Pihak Kodim, menurut Yunus terus melakukan pembinaan, dengan melibatkan
para ulama. Untuk meredam potensi kerawanan itu, pihak keamanan maupun
aparat pemerintah terus melakukan pembinaan ke daerah-daerah. "Kami selalu
melakukan kunjungan ke setiap pesantren setiap hari Jumat," kata Suljana.
Pihak Kodim pun melakukan hal serupa. "Setiap hari Jumat, kami selalu
memberikan ceramah di pesantren," ujar Uyun.
Namun menurut Tayo, fakta-fakta yang dikumpulkan petugas belum menunjukkan
adanya keterlibatan 'gerakan kelompok radikal' itu. "Belum ada tanda-tanda
ke arah itu. Penyelidikan pun belum diarahkan ke situ. Tapi kita akan
terus menggali. Kita berupaya terus menganalisisnya," urai Tayo.

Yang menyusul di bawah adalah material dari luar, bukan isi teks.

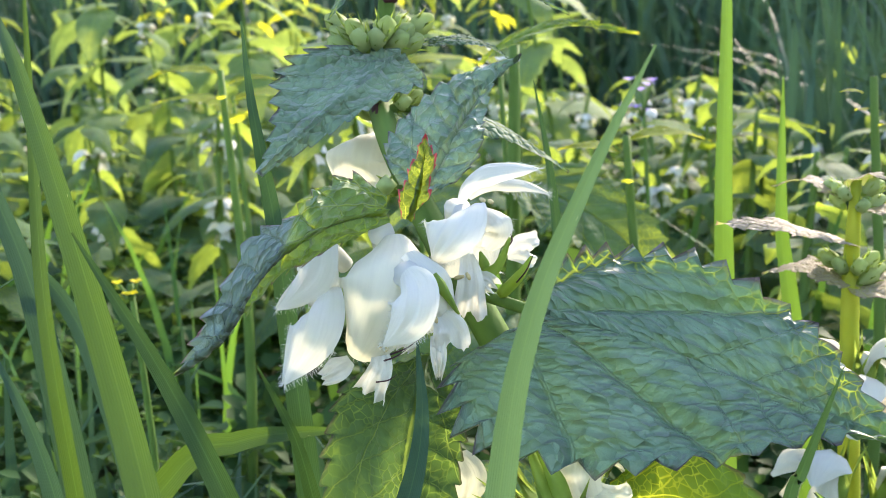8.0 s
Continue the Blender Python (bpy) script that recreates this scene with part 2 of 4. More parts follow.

Jadi adakah sebenarnya penggerak massa itu? Kalau ada, siapakah mereka?
Apakah bukan tidak mungkin hal ini hasil karya kelompok lain yang tidak
puas dengan kondisi politik saat ini? Atau karena semata-mata tekanan
sosial yang menumpuk dan meledak secara massal ketika muncul kesempatan?